Through these and other potential models of binary relations, this exhibition traverses the dual domain of waking and dreaming; in so doing, the nebulous interstices of hypnagogia are probed as well. These explorations run the gamut of potential angles of attack: From meticulous charts of individual dreams and general treatments of dream phenomena, to the instantiation of phantasmagoric scenarios, collective desires and forgotten futures.

In itself, this accumulation of necessary diversity reveals another possible aspect of a dreaming-waking duality – an aspect of insurmountable difference, which remains glaringly present even as it tends infinitely towards zero. That although our individual dreams and experiences form the basis of an apparent collectivity of empirical consensus, those dreams and experiences themselves are walled off – our senses cannot perceive each other’s dreams and experiences. We remain, though similar, irrevocably unique. Of course, it may one day come to pass that direct neural interfaces will lift these barriers – when I can dream a dream of yours, and you can dream a dream of mine. 

by Bruce Quek

Thursday, 2 June 2011

The Quiet American

An old dream I had once:

I was watching a film. Oddly enough, it was called The Quiet American (hadn't heard of Graham Greene at this point). It started off a bit like a Kurosawa film, in the cinematography. It was set after a war of some sort, in Japan. A young woman lost her home and family during this war, and in the beginning she's speaking with another family, who agree to take her in - on the condition that she pretends to be a servant. It cuts to the young woman in a servant's outfit (traditional Japanese clothes of some sort) and she's sitting or waiting in the room where the family entertains guests.

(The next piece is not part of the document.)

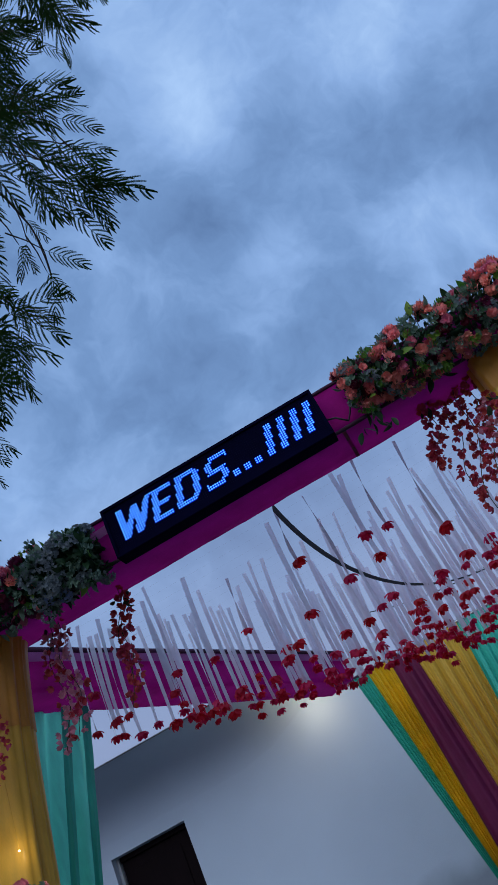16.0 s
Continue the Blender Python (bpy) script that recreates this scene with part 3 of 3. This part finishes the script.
HYD = hydrangea(4)
LEAF = leaf_geo(0.075, 0.034)
BUD = petal_fan(((5, 0.004, 0.030, 0.020, 1.15, 0.0), (3, 0.002, 0.026, 0.016, 1.35, 0.004)), 6, 0.1)
_made = {}


def fmesh(kind, colour):
    geo = dict(carnation=CARN, rose=ROSE, star_flower=STAR, sprig=SPRIG, hydrangea=HYD, leaf=LEAF, bud=BUD)[kind]
    if (kind, colour) not in _made:
        _made[kind, colour] = mesh_from(kind, *geo, M[colour], True)
    return _made[kind, colour]


def stick(name, me, parent, p, d, spin, size):
    ob = part(name, me, None, parent)
    q = Vector(d).to_track_quat("Z", "Y").to_matrix().to_4x4()
    ob.matrix_basis = Matrix.Translation(p) @ q @ pose(0, 0, 0, 0, 0, spin) @ Matrix.Scale(size, 4)
    return ob


def garland(name, label, x0, x1, centre, radius, kinds, n_flowers, n_leaves, seed):
    """A long bunch of artificial flowers tied along the beam: centre(u) and radius(u) give its axis and half sizes."""
    rnd = random.Random(seed)
    th = thing(name, label, "flower garland", "gate garlands")
    chunks = []
    for _ in range(1500):
        u = rnd.random()
        c, r = Vector(centre(u)), radius(u)
        a, d = rnd.uniform(0, math.tau), rnd.random() ** 0.5 * 0.92
        p = c + Vector((0, math.cos(a) * r[0] * d, math.sin(a) * r[1] * d))
        m = (Euler([rnd.uniform(0, 6.28) for _ in range(3)]).to_matrix()) * rnd.uniform(0.45, 0.8)
        chunks.append(([m @ Vector(v) + p for v in LEAF[0]], LEAF[1]))
    tagged(part("foliage_bed", mesh_from("foliage_bed", *join(chunks), M["leaf"], True), M["leaf"], th, "dark green artificial foliage"), kind="stuff")
    total = sum(w for *_, w in kinds)
    for i in range(n_flowers):
        u = (i + rnd.random()) / n_flowers
        c, r = Vector(centre(u)), radius(u)
        a = rnd.uniform(-0.35, math.pi + 0.9)   # front, top and lower front
        d = Vector((rnd.uniform(-0.5, 0.5), -math.sin(a) * 0.8 - 0.12, math.cos(a) + 0.05))
        d.normalize()
        p = c + Vector((0, d.y * r[0], d.z * r[1])) * rnd.uniform(0.86, 1.08)
        w = rnd.uniform(0, total)
        for kind, colour, size, weight in kinds:
            w -= weight
            if w <= 0:
                break
        stick(kind, fmesh(kind, colour), th, p, d + Vector((rnd.uniform(-0.4, 0.4), rnd.uniform(-0.3, 0.1), rnd.uniform(-0.3, 0.4))), rnd.uniform(0, 360), size * rnd.uniform(0.8, 1.2))
    for i in range(n_leaves):
        u = rnd.random()
        c, r = Vector(centre(u)), radius(u)
        a = rnd.uniform(-0.5, math.pi + 0.7)
        d = Vector((rnd.uniform(-0.5, 0.5), -math.sin(a), math.cos(a))).normalized()
        p = c + Vector((0, d.y * r[0], d.z * r[1])) * 1.0
        ob = part("leaf", fmesh("leaf", rnd.choice(("leaf", "leaf", "leaf", "sage", "sage", "lime"))), None, th)
        q = (d + Vector((rnd.uniform(-0.6, 0.6), 0, rnd.uniform(-0.3, 0.5)))).to_track_quat("X", "Z").to_matrix().to_4x4()
        ob.matrix_basis = Matrix.Translation(p) @ q @ pose(0, 0, 0, rnd.uniform(0, 360)) @ Matrix.Scale(rnd.uniform(0.6, 1.1), 4)
    return th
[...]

Some guests arrive; from outside the room, the young woman hears the head of her adoptive family deliver some sort of insult. For a moment she is offended, but then she remembers that it is traditional to address servants in this manner. At this point her adoptive family and a family of guests enters. Cut to a few minutes ahead, with drinks and pleasantries being exchanged.

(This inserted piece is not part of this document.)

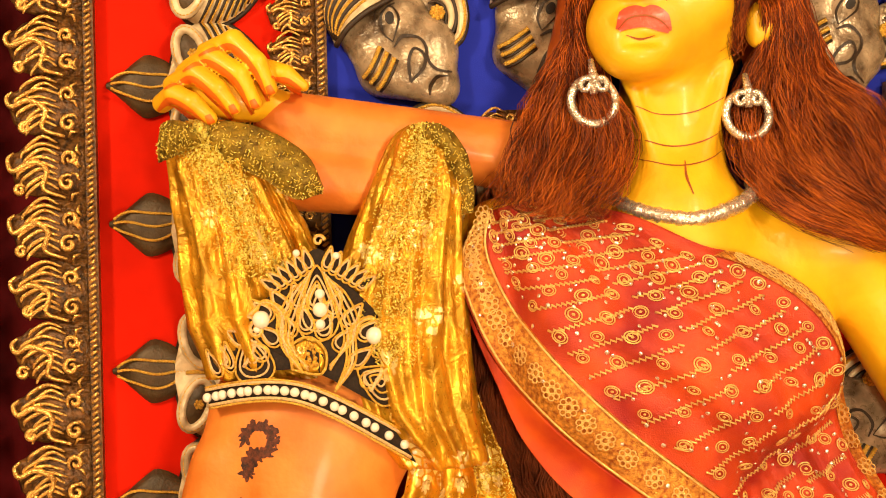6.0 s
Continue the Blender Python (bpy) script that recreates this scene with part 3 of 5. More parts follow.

The camera work changes noticeably at this point; there's a lot of strangely done closeups, off-kilter steadicam stuff, swooping around. Reminds me a little of some sort of psychedelic montage. The young woman notices that the head of the family of guests looks uncannily like herself. Cut between closeups of the young woman looking curious, disturbed and increasingly confused, and the other woman exchanging small talk and so on so forth.

Cuts between extreme closeups from this point on - the gestures and mannerisms of the two women are beginning to synchronise. Their lips become strangely flat and sort of spread out. Their mouths open and their gums are really, really weird. They look like razor clams, long and tubular pink structures attached to individual teeth. Some of the teeth are just floating at the ends of the gum-things, and some of the gums just end in floating filaments of pink. The last closeup is of their eyes - at the same time, marking total synchronisation, their left eyes roll up into their sockets while the right eyes stare straight into the camera.

They get possessed or something at this point. Both of them are speaking as if they were an American soldier raping someone. The guests get really agitated and confused.

Tuesday, 31 May 2011

Artist Statement: Mike HJ Chang

Black Pebble (2011)

Bench (2011)
Black Pebble (2011) and Bench (2011), are two separate pieces, but born out of the same vein in which the artist deals with issues of the dream in the context of human ergonomics. In the photography piece a black pebble is inserted under a mattress, depicting an uncomfortable sleeping situation. Black stones or gems have long been associated with magic or the dark arts, though in the work the sense of ritual is ambiguous, only the very mundane is presented.  The state of sleeping has the potential of being disrupted by the physical intrusion of a pebble, not unlike having a tiny rock in one’s shoe.

In the sculptural work, Bench, a slight physical change has occurred to a typical piece of furniture. The (un)combination of the slanted form and the rigid square-ness of the ceramic titles results in a disharmonious state. Similar to Black Pebble, the slightly out-of-ordinariness makes it hard to rule out that one is already in a dream.

Artist Statement: Chun Kai Qun

I Think I Can Keep My Faith In Man

I Think I Can Keep My Faith in Man relates to how dreamscapes are constructed as a physical reality in architecture, painting and film. With the advancement in technology, the world can be freely built from our wildest imagination, we can easily find a nostalgically themed café in a shopping mall, revisit the Jurassic age at an amusement park and be immersed in an epic magical world in true high-definition 3D. Our experience of the material world has become phantasmagoric like a dream (or perhaps a nightmare) in which disconnected scenes morph seamlessly from one to another. Unconsciously, we have adopted a stance of unquestioning indifference towards this confusion created by the constant blurring of reality with fiction in our environment. In this work, I have created a dioramic collage of disparate scenes and landscapes which merge into one another, and through the employment of different scales and proportions to induce alternating perceptions about the composition. There is an emphasis on faux painting techniques which are often used to fabricate the aged furniture in period interiors of now popular coffee-shop franchises (for examples, Toast Box and Killiney Kopitiam) in Singapore. There is also a reference to a pre-CGI cinematic technique used in Akira Kurosawa’s Rashomon in which black sumi ink was used to intensify the rainstorm in the film. The work leads to the scrutiny of its manufacture and bring forth an inquisitive attention to the constructedness of our physical environment.